Les biens immeubles appartenant au souverain neutre ou à ses sujets, et situés dans le territoire de l'un des belligérants, ne peuvent naturellement pas se soustraire aux charges de la guerre. Les biens meubles des neutres au contraire qui se

trouvent sur le territoire de l'un des belligérants ou sur la haute mer, ne peuvent être saisis par lui, pour être appliqués à ses propres besoins, qu'en cas de nécessité urgente (jus angariae, angarie). Les belligérants toujours portés à abuser de la force qu'ils ont entre leurs mains, ont imaginé d'employer des navires neutres dans leurs expéditions maritimes. L'angarie a été pratiquée surtout sous Louis XIV qui l'a considérée comme l'une des prérogatives de la souveraineté. Dans les traités modernes ce prétendu droit a été ou supprimé entièrement, ou accordé seulement moyennant une indemnité complète. Il faut en dire autant du prétendu droit de préemption réclamé par l'un des belligérants sur les marchandises neutres destinées pour les ports de son adversaire.1

LIBERTÉ DU COMMERCE DES NATIONS NEUTRES.

§ 151. Bien que les principes qui viennent d'être exposés aient obtenu à peu près l'assentiment général, leur application à la liberté du commerce et de la navigation des nations neutres, tant entre eux qu'avec les belligérants, éprouve des difficultés sérieuses.

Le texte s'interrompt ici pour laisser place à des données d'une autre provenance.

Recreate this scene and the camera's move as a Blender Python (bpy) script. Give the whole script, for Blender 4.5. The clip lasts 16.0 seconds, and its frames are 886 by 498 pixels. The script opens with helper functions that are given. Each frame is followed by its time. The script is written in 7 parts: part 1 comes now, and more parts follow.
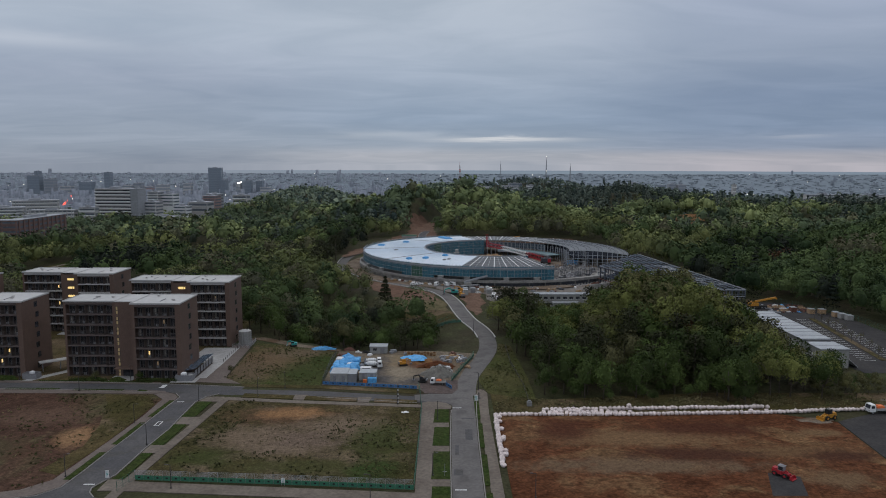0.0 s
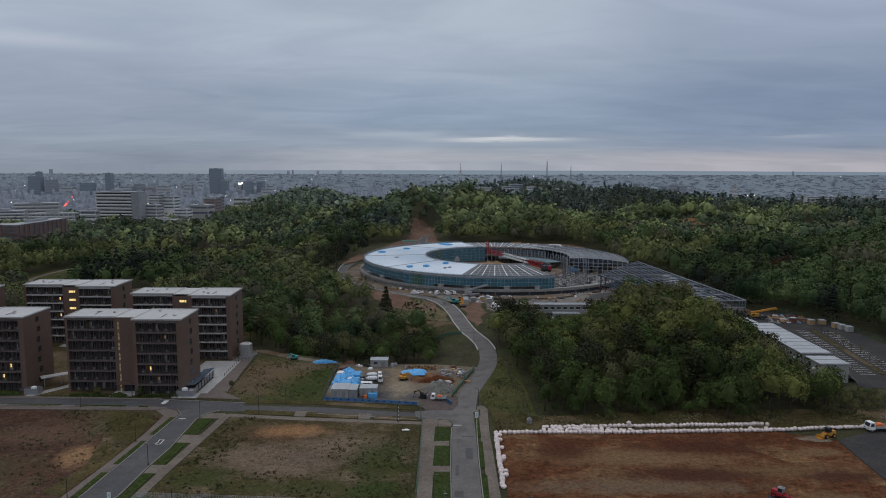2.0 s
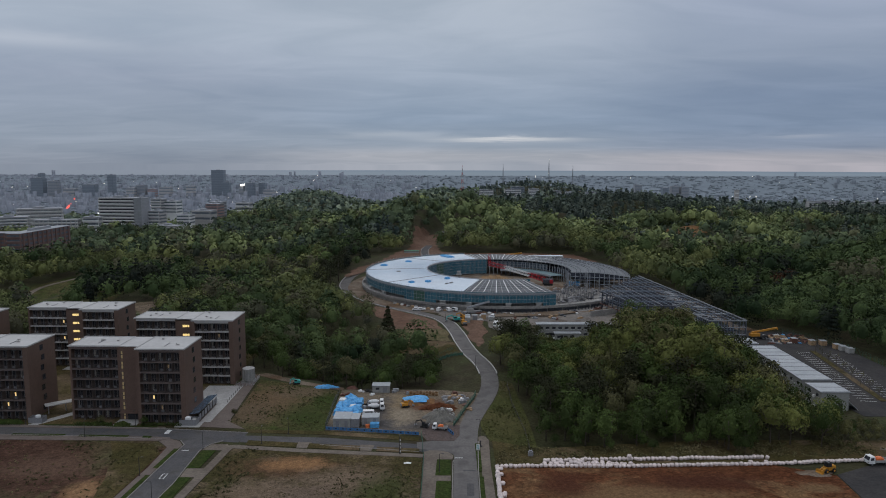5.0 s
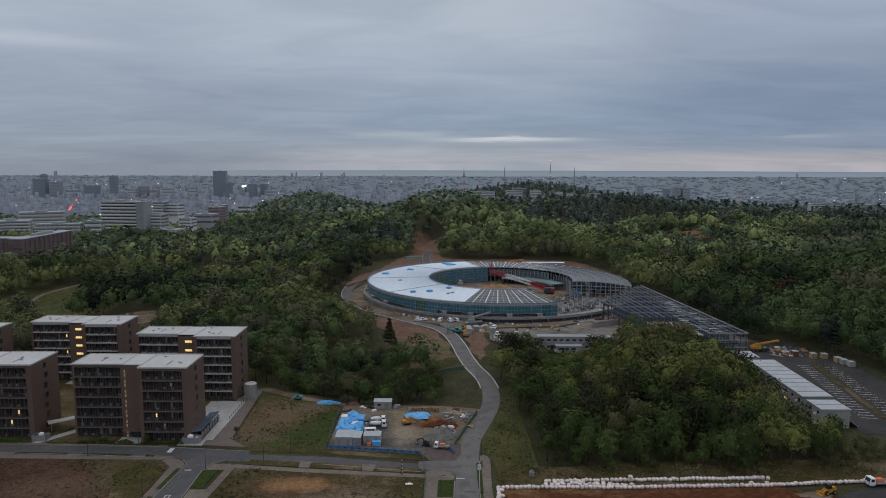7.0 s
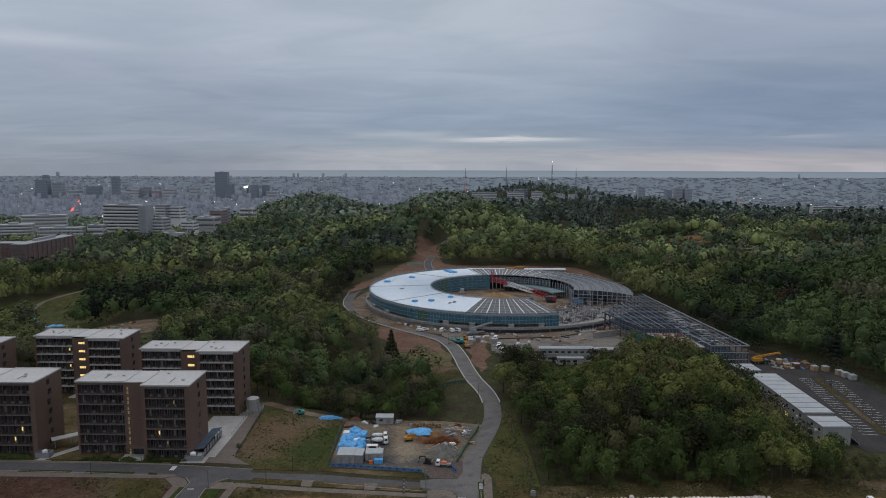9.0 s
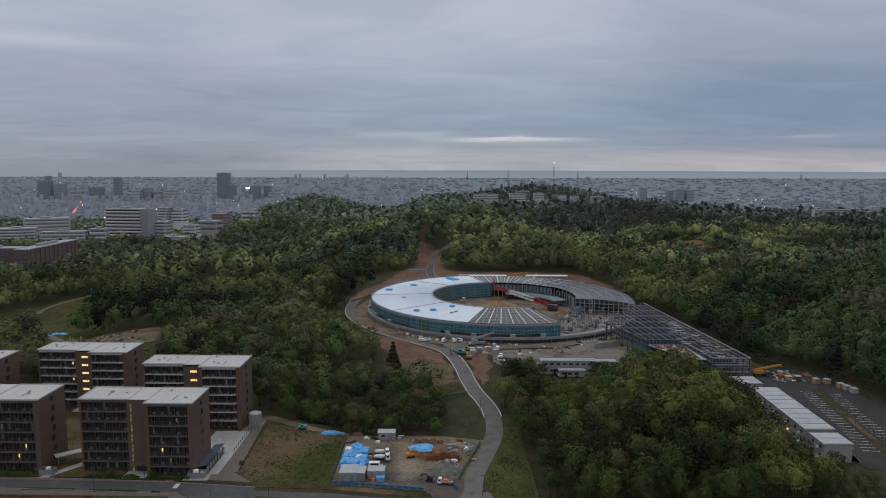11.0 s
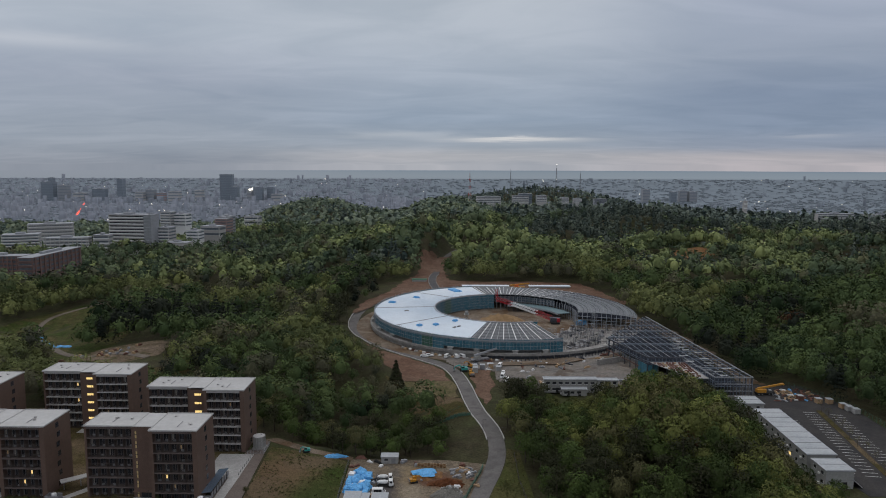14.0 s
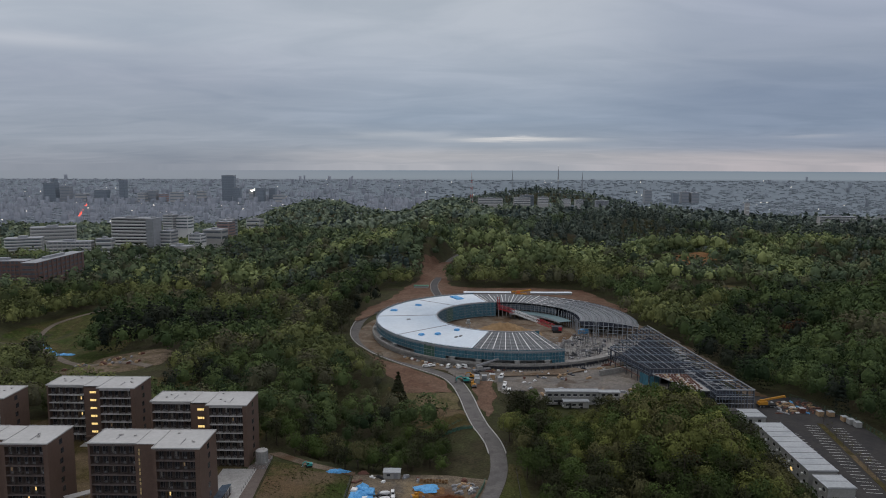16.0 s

La liberté absolue du commerce des neutres entre eux n'a pas été contestée à la vérité; cependant les difficultés de faire reconnaître ce commerce, et les nombreuses mesures vexatoires dont il a été l'objet, font regretter l'absence de règles fixes et précises à son égard. Celles-ci se rattachent elles-mêmes à la solution de la question principale, à savoir: Quelles restrictions doivent subir le commerce et la navigation des peuples neutres avec les belligérants? Depuis plusieurs siècles les nations sont divisées sur une question, où l'absence d'un code et de tribunaux internationaux se font surtout sentir. Il est vrai que, dans la pratique des États, sa solution dépendait surtout du droit du plus fort, ou plutôt elle était le résultat de l'absence d'un droit quelconque au profit des plus faibles.

Ce n'est pas seulement la pratique qui fournissait un vaste champ à des discussions ardentes: la théorie elle-même est loin

1) de Réal, Science du gouv. V, 2 in fine. Nau, Völkerseerecht. § 260. Grotius III, 17. 1. de Steck, Essais, p. 7. Hautefeuille IV, p. 434.